=== Supplied information ===
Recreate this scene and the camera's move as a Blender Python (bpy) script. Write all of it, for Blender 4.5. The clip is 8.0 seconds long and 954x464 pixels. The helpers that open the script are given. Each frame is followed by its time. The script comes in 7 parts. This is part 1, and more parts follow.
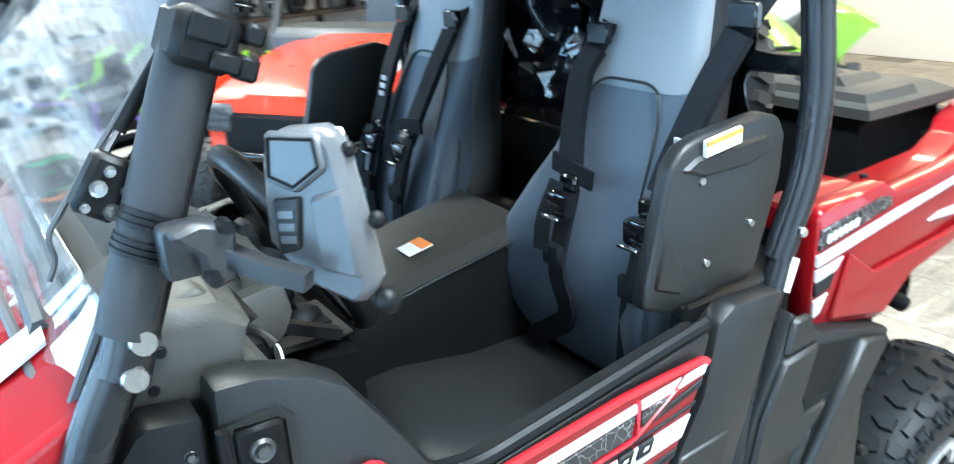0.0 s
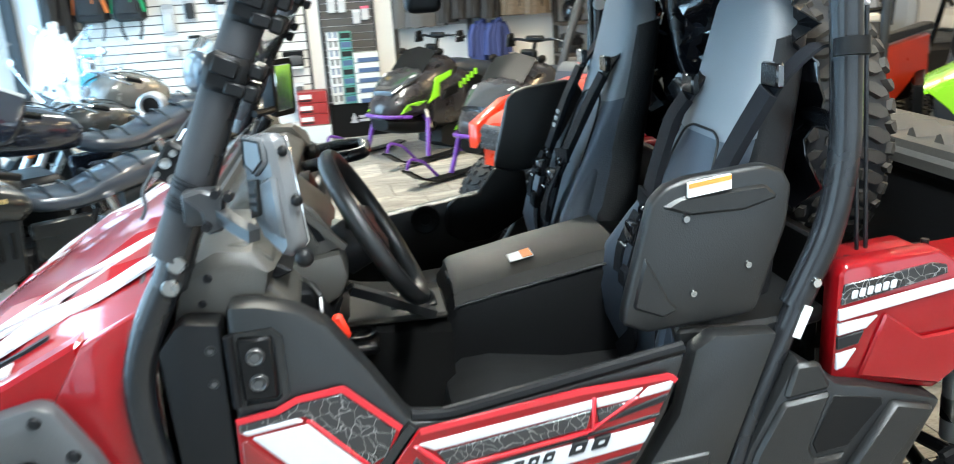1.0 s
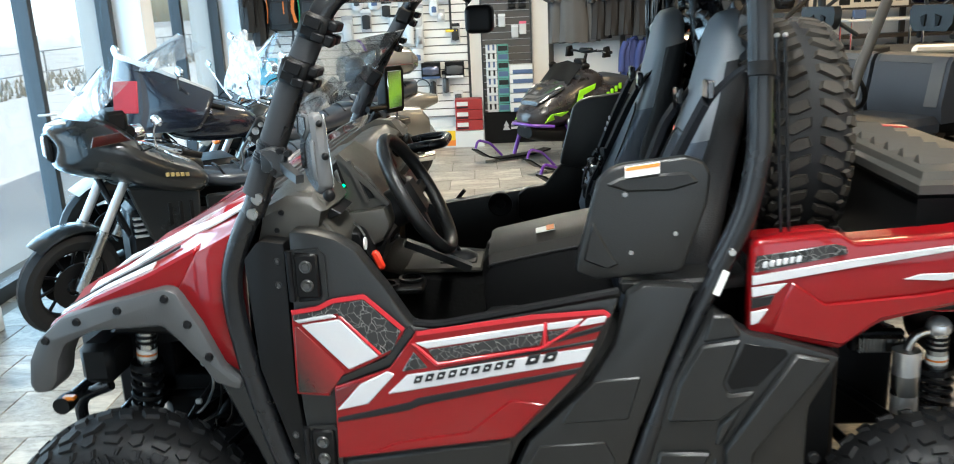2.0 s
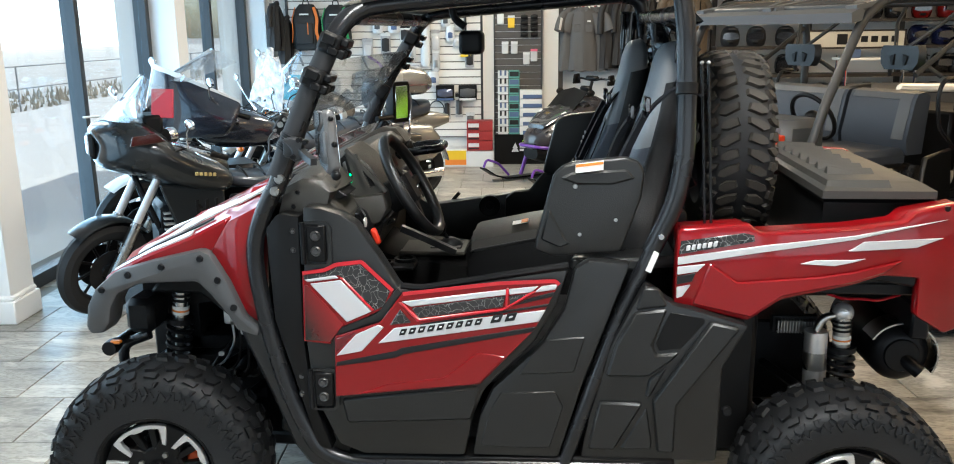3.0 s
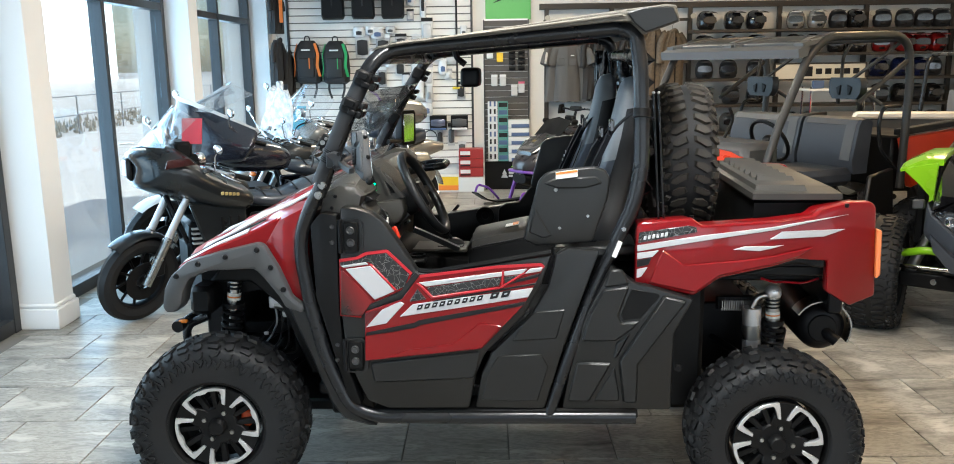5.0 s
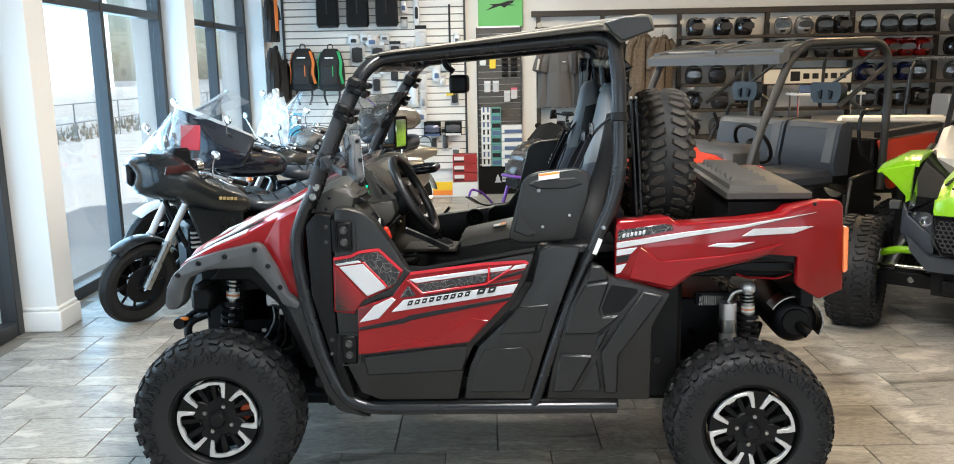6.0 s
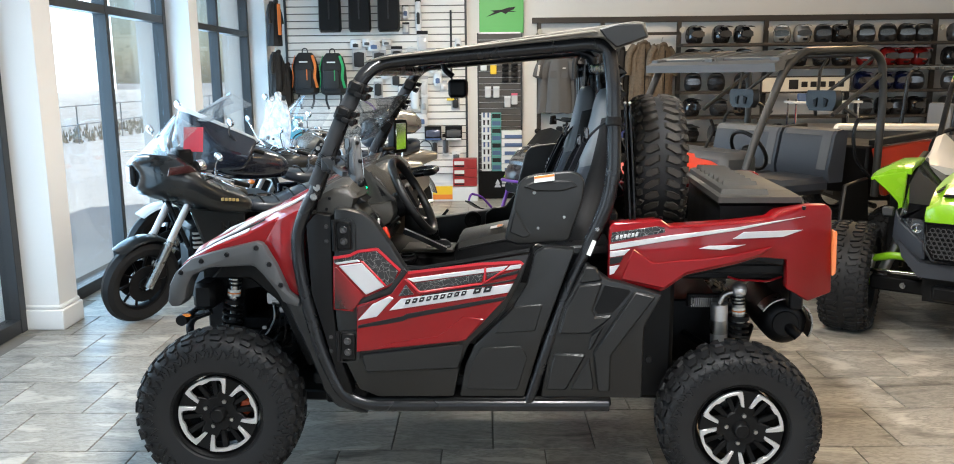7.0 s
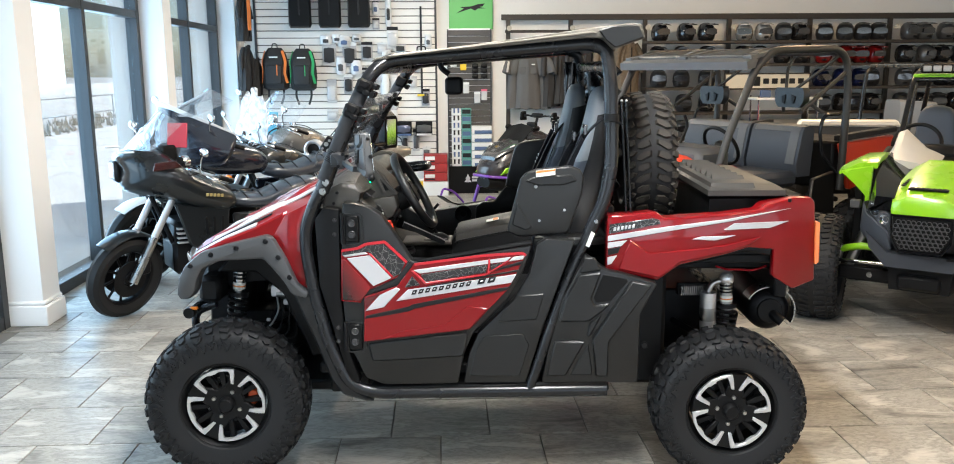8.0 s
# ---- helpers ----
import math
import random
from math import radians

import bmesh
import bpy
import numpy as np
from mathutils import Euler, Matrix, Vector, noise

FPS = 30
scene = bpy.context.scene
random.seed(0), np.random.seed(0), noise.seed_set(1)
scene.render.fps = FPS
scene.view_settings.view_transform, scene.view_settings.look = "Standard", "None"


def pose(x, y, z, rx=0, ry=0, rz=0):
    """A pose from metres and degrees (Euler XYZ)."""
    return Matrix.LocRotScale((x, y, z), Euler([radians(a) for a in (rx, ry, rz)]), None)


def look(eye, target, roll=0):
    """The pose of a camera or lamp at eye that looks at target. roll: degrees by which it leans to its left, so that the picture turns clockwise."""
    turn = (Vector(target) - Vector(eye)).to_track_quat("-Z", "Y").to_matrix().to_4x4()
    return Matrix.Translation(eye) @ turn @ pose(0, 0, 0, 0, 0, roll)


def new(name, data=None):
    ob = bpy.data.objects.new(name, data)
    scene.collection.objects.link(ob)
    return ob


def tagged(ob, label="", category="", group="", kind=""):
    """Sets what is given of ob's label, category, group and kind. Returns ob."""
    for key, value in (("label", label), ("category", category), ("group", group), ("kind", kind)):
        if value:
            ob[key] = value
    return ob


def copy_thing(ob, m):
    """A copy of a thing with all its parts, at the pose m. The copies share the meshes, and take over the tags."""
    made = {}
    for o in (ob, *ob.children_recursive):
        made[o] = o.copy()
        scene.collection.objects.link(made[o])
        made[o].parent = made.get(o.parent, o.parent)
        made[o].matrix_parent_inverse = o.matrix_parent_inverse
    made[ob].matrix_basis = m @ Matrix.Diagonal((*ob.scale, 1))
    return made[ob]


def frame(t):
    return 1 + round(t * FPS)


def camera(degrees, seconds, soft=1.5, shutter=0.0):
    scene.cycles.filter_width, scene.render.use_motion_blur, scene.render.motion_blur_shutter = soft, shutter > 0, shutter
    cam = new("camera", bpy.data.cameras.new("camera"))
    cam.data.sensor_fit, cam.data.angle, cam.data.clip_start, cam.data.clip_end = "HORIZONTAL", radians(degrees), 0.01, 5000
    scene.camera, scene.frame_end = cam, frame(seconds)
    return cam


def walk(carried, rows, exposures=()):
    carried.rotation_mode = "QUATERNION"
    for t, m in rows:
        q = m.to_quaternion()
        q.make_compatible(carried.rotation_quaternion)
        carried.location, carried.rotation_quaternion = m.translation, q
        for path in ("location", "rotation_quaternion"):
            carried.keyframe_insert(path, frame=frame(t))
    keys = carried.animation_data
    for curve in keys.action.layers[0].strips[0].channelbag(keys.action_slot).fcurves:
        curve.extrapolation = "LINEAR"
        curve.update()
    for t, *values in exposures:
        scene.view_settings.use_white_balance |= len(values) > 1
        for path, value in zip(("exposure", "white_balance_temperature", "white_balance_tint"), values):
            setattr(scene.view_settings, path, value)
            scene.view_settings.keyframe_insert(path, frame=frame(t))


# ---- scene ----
cam = camera(58.2, 8.0, soft=0.95, shutter=0.5)
PATH = [
    (0, (0.376, -0.912, 1.724), (1.35, 0.694, 1.037), -3.8),
    (0.2, (0.473, -0.987, 1.727), (1.296, 0.713, 1.068), -4.1),
    (0.3, (0.531, -1.034, 1.722), (1.259, 0.712, 1.073), -4.0),
    (0.4, (0.583, -1.078, 1.72), (1.205, 0.712, 1.082), -3.7),
    (0.5, (0.628, -1.13, 1.732), (1.148, 0.695, 1.1), -3.3),
    (0.6, (0.673, -1.182, 1.732), (1.121, 0.67, 1.126), -3.1),
    (0.7, (0.715, -1.236, 1.738), (1.104, 0.635, 1.148), -3.2),
    (0.8, (0.757, -1.29, 1.742), (1.093, 0.596, 1.166), -3.6),
    (1, (0.797, -1.398, 1.745), (1.04, 0.504, 1.177), -3.6),
    (1.2, (0.838, -1.527, 1.746), (0.992, 0.389, 1.192), -3.5),
    (1.5, (0.93, -1.697, 1.769), (0.943, 0.228, 1.226), -3.3),
    (2, (1.157, -1.988, 1.765), (1.004, -0.062, 1.247), -2.6),
    (3.5, (1.332, -2.685, 1.757), (1.146, -0.742, 1.318), -0.3),
    (4, (1.38, -2.89, 1.767), (1.187, -0.946, 1.339), -0.2),
    (4.5, (1.309, -3.035, 1.774), (1.135, -1.084, 1.371), -0.4),
    (6, (1.367, -3.314, 1.782), (1.214, -1.355, 1.408), -1.1),
    (6.5, (1.391, -3.358, 1.779), (1.237, -1.397, 1.417), -0.9),
    (7, (1.388, -3.393, 1.777), (1.234, -1.432, 1.416), -0.6),
    (7.5, (1.309, -3.453, 1.789), (1.204, -1.489, 1.427), -0.5),
    (8, (1.205, -3.536, 1.793), (1.15, -1.572, 1.42), -0.4),
]
walk(cam, [(t, look(eye, target, roll)) for t, eye, target, roll in PATH],
     # the clip's camera settles from a bright, bluish picture to a darker, neutral one
     [(0, 1.05, 5250, 0), (0.5, 1.50, 5500, 2), (1, 0.68, 5800, 2), (1.5, 0.44, 5950, 3), (2, 0.15, 6200, 5), (3.5, -0.05, 6350, 8), (4.5, -0.05, 6350, 8), (6, 0.07, 6350, 9), (6.5, -0.03, 6350, 10), (7.5, -0.04, 6350, 10), (8, 0.15, 6350, 10)])

# ---- world, sun and large lights ----
BUILD = pose(0, 0, 0, 0, 0, 4)          # the building's grid stands 4 degrees off the vehicle's
world = bpy.data.worlds.new("world")
scene.world = world
world.use_nodes = True
sky = world.node_tree.nodes.new("ShaderNodeTexSky")
sky.sky_type, sky.sun_disc = "NISHITA", False
sky.sun_elevation, sky.sun_rotation = radians(62), radians(60)
world.node_tree.nodes["Background"].inputs["Strength"].default_value = 0.13
world.node_tree.links.new(sky.outputs[0], world.node_tree.nodes["Background"].inputs["Color"])


def lamp(name, kind, energy, color, m, size=None):
    data = bpy.data.lights.new(name, kind)
    data.energy, data.color = energy, color
    if size:
        data.shape, data.size, data.size_y = "RECTANGLE", size[0], size[1]
    ob = new(name, data)
    ob.matrix_basis = m
    return ob


sun = lamp("sun", "SUN", 3.6, (1.0, 0.95, 0.88), look((7, 4, 15), (0, 0, 0)))
sun.data.angle = radians(0.5)
# daylight in the openings of the side and front glazing
for v, watts in ((-2.37, 30), (0.83, 62), (4.2, 116), (7.3, 88)):
    lamp("window_daylight", "AREA", watts, (0.42, 0.71, 1.0), BUILD @ pose(-2.32, v, 1.5, 0, -90, 0), (2.6, 2.5))
for u, watts in ((-0.6, 24), (2.4, 50), (5.4, 40), (8.0, 30)):
    lamp("window_daylight", "AREA", watts, (0.78, 0.89, 1.0), BUILD @ pose(u, -6.9, 1.5, 90, 0, 0), (2.6, 2.5))
# unseen ceiling strip lamps; that at u 1.3 is added to brighten the floor
for u, v, watts in ((1.2, 6.0, 168), (0.8, 1.6, 86), (4.4, 0.4, 50), (5.0, 5.4, 92), (8.0, 3.0, 62), (4.6, -3.4, 54), (1.3, -1.1, 230)):
    lamp("strip_light", "AREA", watts, (0.94, 0.93, 0.90) if u == 1.3 else (1.0, 0.86, 0.68) if u < 3 else (1.0, 0.67, 0.35), BUILD @ pose(u, v, 3.52), (0.25, 2.4))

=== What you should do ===
Print the lines from the line with "scene.collection.objects.link(made[o])" to the line with "scene.view_settings.keyframe_insert(path, frame=frame(t))" exactly, and print nothing else. Both of those lines are included.

=== Finished task ===
        scene.collection.objects.link(made[o])
        made[o].parent = made.get(o.parent, o.parent)
        made[o].matrix_parent_inverse = o.matrix_parent_inverse
    made[ob].matrix_basis = m @ Matrix.Diagonal((*ob.scale, 1))
    return made[ob]


def frame(t):
    return 1 + round(t * FPS)


def camera(degrees, seconds, soft=1.5, shutter=0.0):
    scene.cycles.filter_width, scene.render.use_motion_blur, scene.render.motion_blur_shutter = soft, shutter > 0, shutter
    cam = new("camera", bpy.data.cameras.new("camera"))
    cam.data.sensor_fit, cam.data.angle, cam.data.clip_start, cam.data.clip_end = "HORIZONTAL", radians(degrees), 0.01, 5000
    scene.camera, scene.frame_end = cam, frame(seconds)
    return cam


def walk(carried, rows, exposures=()):
    carried.rotation_mode = "QUATERNION"
    for t, m in rows:
        q = m.to_quaternion()
        q.make_compatible(carried.rotation_quaternion)
        carried.location, carried.rotation_quaternion = m.translation, q
        for path in ("location", "rotation_quaternion"):
            carried.keyframe_insert(path, frame=frame(t))
    keys = carried.animation_data
    for curve in keys.action.layers[0].strips[0].channelbag(keys.action_slot).fcurves:
        curve.extrapolation = "LINEAR"
        curve.update()
    for t, *values in exposures:
        scene.view_settings.use_white_balance |= len(values) > 1
        for path, value in zip(("exposure", "white_balance_temperature", "white_balance_tint"), values):
            setattr(scene.view_settings, path, value)
            scene.view_settings.keyframe_insert(path, frame=frame(t))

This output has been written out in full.